Business Day

STREET DOGS

- From Barry Ritholtz at The Big Picture Michel Pireu (pireum@streetdogs.co.za)

Why is there still rabid demand for forecasts? People listen to financial forecasts because: (1) The stakes are high. An accurate investment forecast can earn or cost you a fortune. Your goals could depend on it. (2) Markets and economies are confusing. Why things happen is often unknown, the result of billions of people responding to their own incentives.

If economies confuse you – and if they don’t you’re not paying attention – and someone says, “I can earn you a fortune if you listen to me and if you don’t you will lose a fortune,” the temptation to listen is huge. The stakes are so high that it can be dangerous not to listen to forecasts, despite their track record – just in case.

This is especially true when you’re surrounded by a huge amount of economic loss and gain. The 2008 financial crisis created diehard followings for those predicting hyperinfla­tion and collapse. And then 2017 brought equal faith and attention to those making the wildest cryptocurr­ency prediction­s.
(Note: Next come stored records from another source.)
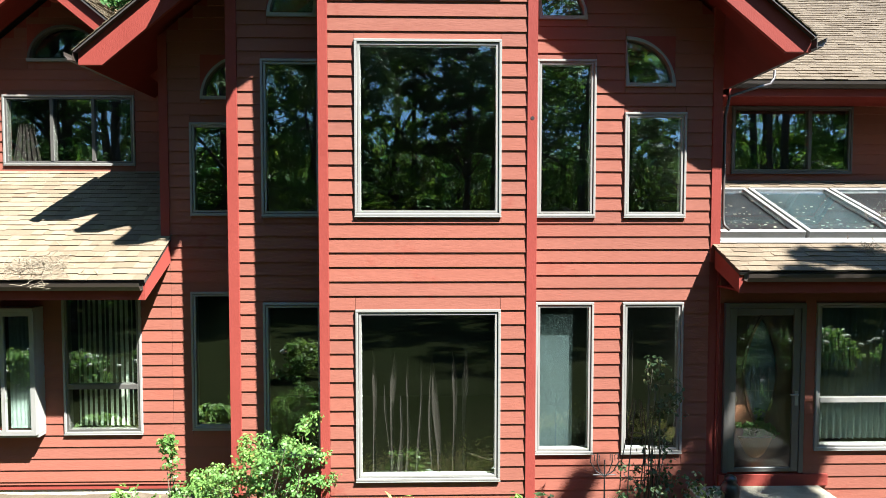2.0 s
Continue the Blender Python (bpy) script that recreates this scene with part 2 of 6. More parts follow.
def thing(name, base, label, category, group="", kind=""):
    ob = new(name)
    ob.empty_display_size = 0.2
    ob.matrix_basis = Matrix.Translation(base)
    return tagged(ob, label, category, group, kind)


def hexa(bm, c):
    """Eight corners: four of the lower face, anticlockwise from above, then four of the upper."""
    v = [bm.verts.new(p) for p in c]
    for f in ((3, 2, 1, 0), (4, 5, 6, 7), (0, 1, 5, 4), (1, 2, 6, 5), (2, 3, 7, 6), (3, 0, 4, 7)):
        bm.faces.new([v[i] for i in f])


def box(bm, x0, x1, y0, y1, z0, z1):
    hexa(bm, [(x0, y0, z0), (x1, y0, z0), (x1, y1, z0), (x0, y1, z0), (x0, y0, z1), (x1, y0, z1), (x1, y1, z1), (x0, y1, z1)])


def boxed(x0, x1, y0, y1, z0, z1, bevel=0.0):
    bm = bmesh.new()
    box(bm, x0, x1, y0, y1, z0, z1)
    if bevel:
        bmesh.ops.bevel(bm, geom=bm.edges[:], offset=bevel, segments=2, affect="EDGES", profile=0.6)
    return bm


def prism_y(bm, poly, y0, y1):
    """A polygon of (x, z), anticlockwise as seen from the front, from y0 back to y1."""
    a = [bm.verts.new((x, y0, z)) for x, z in poly]
    b = [bm.verts.new((x, y1, z)) for x, z in poly]
    bm.faces.new(a)
    bm.faces.new(b[::-1])
    n = len(poly)
    for i in range(n):
        bm.faces.new((a[i], b[i], b[(i + 1) % n], a[(i + 1) % n]))


def prism_x(bm, poly, x0, x1):
    """A polygon of (y, z) from x0 to x1."""
    a = [bm.verts.new((x0, y, z)) for y, z in poly]
    b = [bm.verts.new((x1, y, z)) for y, z in poly]
    bm.faces.new(a[::-1])
    bm.faces.new(b)
    n = len(poly)
    for i in range(n):
        bm.faces.new((a[i], a[(i + 1) % n], b[(i + 1) % n], b[i]))


def tube(bm, pts, radii, sides=8, cap=True):
    pts = [Vector(p) for p in pts]
    rings = []
    for i, p in enumerate(pts):
        d = (pts[min(i + 1, len(pts) - 1)] - pts[max(i - 1, 0)]).normalized()
        a = d.orthogonal().normalized() if i == 0 else (a - d * a.dot(d)).normalized()
        b = d.cross(a)
        rings.append([bm.verts.new(p + (a * math.cos(2 * math.pi * k / sides) + b * math.sin(2 * math.pi * k / sides)) * radii[i]) for k in range(sides)])
    for r, s in zip(rings, rings[1:]):
        for k in range(sides):
            bm.faces.new((r[k], r[(k + 1) % sides], s[(k + 1) % sides], s[k]))
    if cap:
        bm.faces.new(rings[0][::-1])
        bm.faces.new(rings[-1])


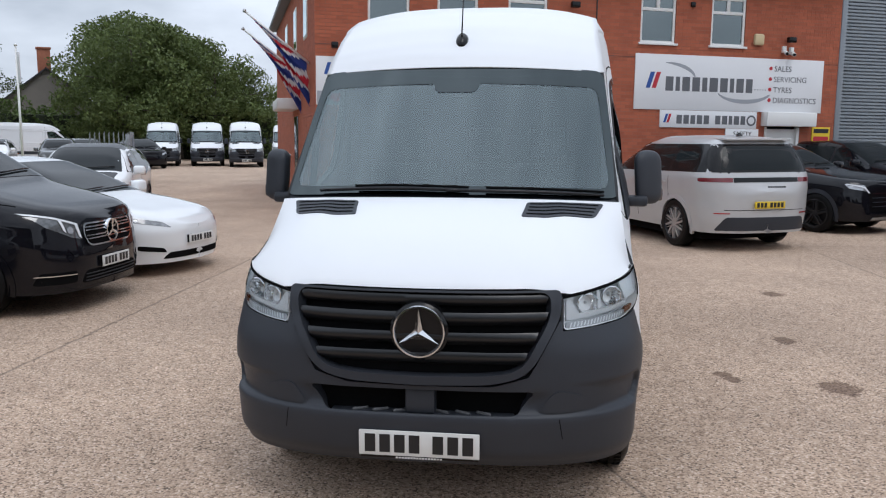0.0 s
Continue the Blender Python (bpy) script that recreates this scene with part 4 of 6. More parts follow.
def wall_with_holes(name, s0, s1, z0, z1, holes, thick, material, parent, flip=False):
    ss = sorted({s0, s1, *[v for o in holes for v in o[:2]]})
    zz = sorted({z0, z1, *[v for o in holes for v in o[2:]]})
    bm = bmesh.new()
    for a, b in zip(ss, ss[1:]):
        for c, d in zip(zz, zz[1:]):
            if not any(o[0] <= a and b <= o[1] and o[2] <= c and d <= o[3] for o in holes):
                box_into(bm, (a, 0, c), (b, thick, d))
    bmesh.ops.remove_doubles(bm, verts=bm.verts[:], dist=1e-5)
    return part(name, bm, material, parent, smooth=False)


wall = wall_with_holes("wall", S0 + 0.012, S1, 0, TOP, OPEN, 0.30, MORTAR, bld)
wall["label"] = "red brick front wall"
bm = bmesh.new()
box_into(bm, (S0 + 0.012, 0.30, 0), (S0 + 0.30, DEEP, TOP))
swall = part("wall", bm, MORTAR, bld, "red brick end wall", smooth=False)
box("wall", (S0 + 0.02, DEEP - 0.3, 0), (S1, DEEP, TOP), MORTAR, bld)
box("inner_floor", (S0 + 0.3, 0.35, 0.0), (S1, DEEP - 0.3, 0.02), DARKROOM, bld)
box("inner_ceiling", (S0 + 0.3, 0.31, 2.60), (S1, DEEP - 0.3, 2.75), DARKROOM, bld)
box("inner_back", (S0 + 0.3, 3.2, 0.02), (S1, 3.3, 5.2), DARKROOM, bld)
box("roof", (S0 - 0.25, -0.30, TOP), (S1, DEEP + 0.2, TOP + 0.16), SLATE, bld, 0.02, "flat roof with dark fascia")
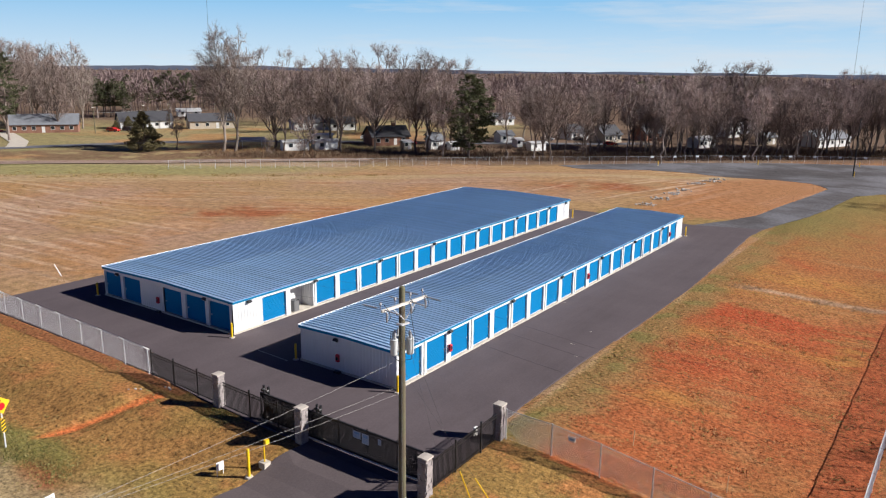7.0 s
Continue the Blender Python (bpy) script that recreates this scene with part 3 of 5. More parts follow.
    part("ridge_lap", Build().box(mid - 0.03, mid + 0.03, y0, y1, EAVE + ridge - 0.02, EAVE + ridge - 0.004), M["galvanised"], roof, "pale lapped seam along the ridge")
    return home


PANEL, RIB_W, RIB_H = 0.406, 0.115, 0.082
B_EAST = [(0.38 + 3.05 * i, 2.83 + 3.05 * i) for i in range(19)]
A_DOOR = [(3.72, 6.35)]
ALCOVE = (6.85, 9.62)
A_EAST = A_DOOR + [ALCOVE] + [(10.05 + 3.05 * i, 12.55 + 3.05 * i) for i in range(16)]
A_SOUTH = [(-35.15, -32.65), (-32.25, -29.7), (-26.3, -23.8), (-23.25, -20.65), (-20.2, -17.6)]
storage_building("storage_building", "long white steel storage building with blue roll-up doors", -9.0, 0.0, 0.02, 60.0, 0.10, B_EAST, [])
big_home = storage_building("storage_building", "wide white steel storage building with blue doors and open alcove", -35.3, -17.15, 0.62, 62.0, 0.20, A_EAST, A_SOUTH, ALCOVE)

# the open alcove in the wide building
ax = -17.35
part("alcove_wall", Build().box(ax - 1.4, ax - 1.3, 6.7, 9.8, 0.17, 2.6), M["white_steel"], big_home)
part("alcove_wall", ribbed_wall(Build(), (ax - 1.3, 9.62), (ax, 9.62), 0.17, 2.6, 0.22), M["white_steel"], big_home)
part("alcove_wall", ribbed_wall(Build(), (ax, 6.85), (ax - 1.3, 6.85), 0.17, 2.6, 0.22), M["white_steel"], big_home)
part("alcove_ceiling", Build().box(ax - 1.3, ax, 6.86, 9.61, 2.45, 2.5), M["white_steel"], big_home)
entry = part("entry_door", Build().box(ax - 1.3, ax - 1.26, 7.0, 7.95, 0.18, 2.25), M["white_steel"], big_home, "plain white entry door")
part("knob", Build().box(ax - 1.26, ax - 1.20, 7.82, 7.88, 1.1, 1.16), M["galvanised"], entry)
part("notice", Build().box(ax - 1.258, ax - 1.25, 7.3, 7.6, 1.4, 1.8), M["sign_blue"], entry)


def condenser(x, y, z):
    ac = thing("air_conditioner", "grey louvred air conditioner condenser on the alcove floor", "air conditioner", at=Matrix.Translation((x, y, z)))
    ring = [(0.40 * math.copysign(abs(math.cos(a)) ** 0.55, math.cos(a)), 0.40 * math.copysign(abs(math.sin(a)) ** 0.55, math.sin(a))) for a in [2 * math.pi * i / 24 for i in range(24)]]
    b = Build()
    levels = [(0.03, 1.0), (0.09, 1.0)]
    for i in range(11):
        levels += [(0.10 + i * 0.075, 1.0), (0.155 + i * 0.075, 0.97)]
    levels += [(0.94, 1.0), (1.0, 0.97)]
    for z_, s in levels:
        b.v += [(u * s, w * s, z_) for u, w in ring]
    b.f = [(l * 24 + i, l * 24 + (i + 1) % 24, (l + 1) * 24 + (i + 1) % 24, (l + 1) * 24 + i) for l in range(len(levels) - 1) for i in range(24)]
    part("casing", b, M["ac_grey"], ac)
    part("base_pad", Build().box(-0.45, 0.45, -0.45, 0.45, 0, 0.04), M["concrete"], ac)
    part("fan_grille", Build().tube([(0, 0, 0.985), (0, 0, 1.005)], [0.33, 0.33], 20), M["dark_metal"], ac)
    for r in (0.1, 0.2, 0.3):
        part("guard_ring", Build().tube([(r * math.cos(a), r * math.sin(a), 1.015) for a in [2 * math.pi * i / 20 for i in range(21)]], [0.008] * 21, 4, False), M["galvanised"], ac)
    part("slats", Build().box(-0.398, -0.39, -0.2, 0.2, 0.2, 0.5), M["dark_metal"], ac)


condenser(-17.56, 7.62, 0.17)
for y in (6.17, 15.35, 24.5, 33.65, 42.8, 51.95):
    wall_lamp(pose(0.075, y, 2.46), None)
for y in (2.2, 9.83, 19.0, 28.15, 37.3, 46.45, 55.6, 60.6):
    wall_lamp(pose(-17.075, y, 2.46), None)
for x, y in ((-5.4, 0.0), (-33.0, 0.6), (-20.6, 0.6)):
    wall_lamp(pose(x, y - 0.015, 2.42, 0, 0, -90), None)
for y in (6.17, 30.58, 54.98):
    extinguisher_box(pose(0.075 if y < 10 else 0.004, y, 0.95))
extinguisher_box(pose(-5.25, 0.0, 0.85, 0, 0, -90))
extinguisher_box(pose(-27.0, 0.6, 0.85, 0, 0, -90))
for x, y in ((-5.2, 0.0), (-26.9, 0.6)):
    tagged(part("drain_box", Build().prism([(-0.3, 0), (0.3, 0), (0.22, 0.16), (-0.22, 0.16)], "y", y - 0.32, y - 0.07), M["dark_metal"], at=pose(x, 0, 0.03)), "small dark drain box at the foot of the wall", "drain box", "drain boxes")
side = part("side_door", Build().box(-17.16, -17.13, 60.1, 60.55, 0.3, 2.3), M["galvanised"], big_home, "narrow grey service door")
part("handle", Build().box(-17.13, -17.09, 60.46, 60.5, 1.2, 1.3), M["dark_metal"], side)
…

In each case the stakes of loss or gain were huge. Layer in a world that was wildly confusing – banks collapsing, unpreceden­ted monetary policy, digital currencies suddenly worth hundreds of billions – and people hearing these forecasts have no base rate of past accuracy to judge against. When nothing makes sense, any prediction seems as likely as another. So people take the wild ones seriously, just in case.

That’s not an excuse for heeding bad forecasts. We know enough about the types of people who make wild investing forecasts and their incentives to safely discount a big portion of babble. But it’s an explanatio­n for why people do it. High stakes and uncertaint­y cause rational people to pay attention to crazy forecasts.